DATA EXTRACT
════════════════
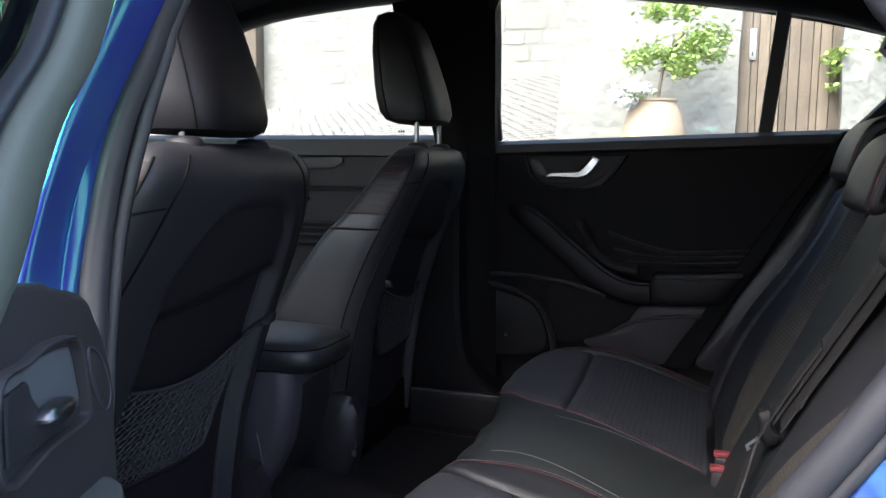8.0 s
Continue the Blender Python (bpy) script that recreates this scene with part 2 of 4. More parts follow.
def tube(pts, r, n=8, closed=False, sub=5, flat=1.0):
    """A round (or flattened) cord along a smooth line."""
    P = spline(pts, sub, closed) if sub > 1 else [Vector(p) for p in pts]
    k = len(P)
    rings = []
    up = Vector((0.13, 0.21, 0.97))
    side0 = None
    for i, p in enumerate(P):
        d = P[(i + 1) % k] - P[i - 1] if closed else P[min(i + 1, k - 1)] - P[max(i - 1, 0)]
        d.normalize()
        side = d.cross(up) if side0 is None else side0 - d * side0.dot(d)
        side.normalize()
        side0 = side
        nor = side.cross(d)
        rings.append([p + side * (r * math.cos(2 * math.pi * j / n)) + nor * (r * flat * math.sin(2 * math.pi * j / n)) for j in range(n)])
    if closed:
        rings.append(rings[0])
        bm = bmesh.new()
        V = [[bm.verts.new(q) for q in ring] for ring in rings[:-1]]
        for a in range(len(V)):
            b = (a + 1) % len(V)
            for i in range(n):
                j = (i + 1) % n
                bm.faces.new((V[a][i], V[a][j], V[b][j], V[b][i]))
        bmesh.ops.recalc_face_normals(bm, faces=bm.faces[:])
        return bm
    return loft(rings)


def slab(f, nu, nv, thick):
    """A solid sheet: f(u, v) is its face, thick(vector) its depth behind."""
    T = Vector(thick)
    top = [[Vector(f(i / nu, j / nv)) for j in range(nv + 1)] for i in range(nu + 1)]
    bm = bmesh.new()
    A = [[bm.verts.new(p) for p in row] for row in top]
    for i in range(nu):
        for j in range(nv):
            bm.faces.new((A[i][j], A[i + 1][j], A[i + 1][j + 1], A[i][j + 1]))
    B = [[bm.verts.new(v.co + T) for v in row] for row in A]
    for i in range(nu):
        for j in range(nv):
            bm.faces.new((B[i][j], B[i][j + 1], B[i + 1][j + 1], B[i + 1][j]))
    rim = [(i, 0) for i in range(nu)] + [(nu, j) for j in range(nv)] + [(i, nv) for i in range(nu, 0, -1)] + [(0, j) for j in range(nv, 0, -1)]
    for (i, j), (k, l) in zip(rim, rim[1:] + rim[:1]):
        bm.faces.new((A[k][l], A[i][j], B[i][j], B[k][l]))
    bmesh.ops.recalc_face_normals(bm, faces=bm.faces[:])
    return bm


def pillow(outline, place, puff=0.01, depth=0.02, rings=5, edge=0.12, n=5, smooth=True):
    """A padded or bevelled panel: outline in (u, v), place(u, v, w) sets it in the world, w towards the viewer."""
    o = spline([(u, v, 0) for u, v in outline], n, True) if smooth else [Vector((u, v, 0)) for u, v in outline]
    c = sum(o, Vector()) / len(o)
    R = [[place(p.x, p.y, -depth) for p in o], [place(p.x, p.y, 0.0) for p in o]]
    for s in range(1, rings + 1):
        t = s / rings
        sh = 1 - edge * t if puff < 0.004 else 1 - 0.9 * t ** 1.5
        w = puff * (1 - (1 - t) ** 2.4)
        R.append([place(c.x + (p.x - c.x) * sh, c.y + (p.y - c.y) * sh, w) for p in o])
    return loft(R)


def box(x0, x1, y0, y1, z0, z1, bevel=0.0):
    bm = bmesh.new()
    bmesh.ops.create_cube(bm, size=1)
    for v in bm.verts:
        v.co = Vector(((x0 + x1) / 2 + v.co.x * (x1 - x0), (y0 + y1) / 2 + v.co.y * (y1 - y0), (z0 + z1) / 2 + v.co.z * (z1 - z0)))
    if bevel:
        bmesh.ops.bevel(bm, geom=bm.edges[:], offset=bevel, segments=2, profile=0.6, affect="EDGES")
    return bm


def mesh_object(name, bm, material, angle=40):
    me = bpy.data.meshes.new(name)
    bm.to_mesh(me)
    bm.free()
    me.materials.append(material)
    for p in me.polygons:
        p.use_smooth = True
    me.set_sharp_from_angle(angle=radians(angle))
    return new(name, me)


def part(name, bm, material, parent, label="", angle=40):
    ob = mesh_object(name, bm, material, angle)
    ob.parent = parent
    if label:
        ob["label"] = label
    return ob


def thing(name, label, category, group="", kind=""):
    return tagged(new(name), label, category, group, kind)


def setting(name, bm, material, label, category, angle=40):
    return tagged(mesh_object(name, bm, material, angle), label, category, kind="structure")


def stitches(line, length=0.006, gap=0.003, r=0.0007, sub=8):
    """A row of short thread stitches along a line, in one mesh."""
    P = spline(line, sub)
    pos, acc = [], 0.0
    bm = bmesh.new()
    seg = [(b - a).length for a, b in zip(P, P[1:])]
    total = sum(seg)

    def at(s):
        for (a, b), l in zip(zip(P, P[1:]), seg):
            if s <= l or (a is P[-2]):
                return a + (b - a) * (s / l if l else 0)
            s -= l
    s = 0.0
    while s + length < total:
        a, b = at(s), at(s + length)
        d = (b - a).normalized()
        side = d.cross(Vector((0.1, 0.2, 0.97))).normalized() * r
        nor = side.cross(d).normalized() * r
        ring = [[bm.verts.new(p + side * ci + nor * si) for ci, si in ((1, 0), (0, 1), (-1, 0), (0, -1))] for p in (a, a + (b - a) * 0.5 + nor * 0.4, b)]
        for r0, r1 in zip(ring, ring[1:]):
            for i in range(4):
                bm.faces.new((r0[i], r0[(i + 1) % 4], r1[(i + 1) % 4], r1[i]))
        s += length + gap
    bmesh.ops.recalc_face_normals(bm, faces=bm.faces[:])
    return bm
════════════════
WORK TO BE COMPLETED
Transcribe the listing above verbatim. Omit the pictures.

ANSWER FOR THIS EXERCISE
8.0 s
Continue the Blender Python (bpy) script that recreates this scene with part 2 of 4. More parts follow.
def tube(pts, r, n=8, closed=False, sub=5, flat=1.0):
    """A round (or flattened) cord along a smooth line."""
    P = spline(pts, sub, closed) if sub > 1 else [Vector(p) for p in pts]
    k = len(P)
    rings = []
    up = Vector((0.13, 0.21, 0.97))
    side0 = None
    for i, p in enumerate(P):
        d = P[(i + 1) % k] - P[i - 1] if closed else P[min(i + 1, k - 1)] - P[max(i - 1, 0)]
        d.normalize()
        side = d.cross(up) if side0 is None else side0 - d * side0.dot(d)
        side.normalize()
        side0 = side
        nor = side.cross(d)
        rings.append([p + side * (r * math.cos(2 * math.pi * j / n)) + nor * (r * flat * math.sin(2 * math.pi * j / n)) for j in range(n)])
    if closed:
        rings.append(rings[0])
        bm = bmesh.new()
        V = [[bm.verts.new(q) for q in ring] for ring in rings[:-1]]
        for a in range(len(V)):
            b = (a + 1) % len(V)
            for i in range(n):
                j = (i + 1) % n
                bm.faces.new((V[a][i], V[a][j], V[b][j], V[b][i]))
        bmesh.ops.recalc_face_normals(bm, faces=bm.faces[:])
        return bm
    return loft(rings)


def slab(f, nu, nv, thick):
    """A solid sheet: f(u, v) is its face, thick(vector) its depth behind."""
    T = Vector(thick)
    top = [[Vector(f(i / nu, j / nv)) for j in range(nv + 1)] for i in range(nu + 1)]
    bm = bmesh.new()
    A = [[bm.verts.new(p) for p in row] for row in top]
    for i in range(nu):
        for j in range(nv):
            bm.faces.new((A[i][j], A[i + 1][j], A[i + 1][j + 1], A[i][j + 1]))
    B = [[bm.verts.new(v.co + T) for v in row] for row in A]
    for i in range(nu):
        for j in range(nv):
            bm.faces.new((B[i][j], B[i][j + 1], B[i + 1][j + 1], B[i + 1][j]))
    rim = [(i, 0) for i in range(nu)] + [(nu, j) for j in range(nv)] + [(i, nv) for i in range(nu, 0, -1)] + [(0, j) for j in range(nv, 0, -1)]
    for (i, j), (k, l) in zip(rim, rim[1:] + rim[:1]):
        bm.faces.new((A[k][l], A[i][j], B[i][j], B[k][l]))
    bmesh.ops.recalc_face_normals(bm, faces=bm.faces[:])
    return bm


def pillow(outline, place, puff=0.01, depth=0.02, rings=5, edge=0.12, n=5, smooth=True):
    """A padded or bevelled panel: outline in (u, v), place(u, v, w) sets it in the world, w towards the viewer."""
    o = spline([(u, v, 0) for u, v in outline], n, True) if smooth else [Vector((u, v, 0)) for u, v in outline]
    c = sum(o, Vector()) / len(o)
    R = [[place(p.x, p.y, -depth) for p in o], [place(p.x, p.y, 0.0) for p in o]]
    for s in range(1, rings + 1):
        t = s / rings
        sh = 1 - edge * t if puff < 0.004 else 1 - 0.9 * t ** 1.5
        w = puff * (1 - (1 - t) ** 2.4)
        R.append([place(c.x + (p.x - c.x) * sh, c.y + (p.y - c.y) * sh, w) for p in o])
    return loft(R)


def box(x0, x1, y0, y1, z0, z1, bevel=0.0):
    bm = bmesh.new()
    bmesh.ops.create_cube(bm, size=1)
    for v in bm.verts:
        v.co = Vector(((x0 + x1) / 2 + v.co.x * (x1 - x0), (y0 + y1) / 2 + v.co.y * (y1 - y0), (z0 + z1) / 2 + v.co.z * (z1 - z0)))
    if bevel:
        bmesh.ops.bevel(bm, geom=bm.edges[:], offset=bevel, segments=2, profile=0.6, affect="EDGES")
    return bm


def mesh_object(name, bm, material, angle=40):
    me = bpy.data.meshes.new(name)
    bm.to_mesh(me)
    bm.free()
    me.materials.append(material)
    for p in me.polygons:
        p.use_smooth = True
    me.set_sharp_from_angle(angle=radians(angle))
    return new(name, me)


def part(name, bm, material, parent, label="", angle=40):
    ob = mesh_object(name, bm, material, angle)
    ob.parent = parent
    if label:
        ob["label"] = label
    return ob


def thing(name, label, category, group="", kind=""):
    return tagged(new(name), label, category, group, kind)


def setting(name, bm, material, label, category, angle=40):
    return tagged(mesh_object(name, bm, material, angle), label, category, kind="structure")


def stitches(line, length=0.006, gap=0.003, r=0.0007, sub=8):
    """A row of short thread stitches along a line, in one mesh."""
    P = spline(line, sub)
    pos, acc = [], 0.0
    bm = bmesh.new()
    seg = [(b - a).length for a, b in zip(P, P[1:])]
    total = sum(seg)

    def at(s):
        for (a, b), l in zip(zip(P, P[1:]), seg):
            if s <= l or (a is P[-2]):
                return a + (b - a) * (s / l if l else 0)
            s -= l
    s = 0.0
    while s + length < total:
        a, b = at(s), at(s + length)
        d = (b - a).normalized()
        side = d.cross(Vector((0.1, 0.2, 0.97))).normalized() * r
        nor = side.cross(d).normalized() * r
        ring = [[bm.verts.new(p + side * ci + nor * si) for ci, si in ((1, 0), (0, 1), (-1, 0), (0, -1))] for p in (a, a + (b - a) * 0.5 + nor * 0.4, b)]
        for r0, r1 in zip(ring, ring[1:]):
            for i in range(4):
                bm.faces.new((r0[i], r0[(i + 1) % 4], r1[(i + 1) % 4], r1[i]))
        s += length + gap
    bmesh.ops.recalc_face_normals(bm, faces=bm.faces[:])
    return bm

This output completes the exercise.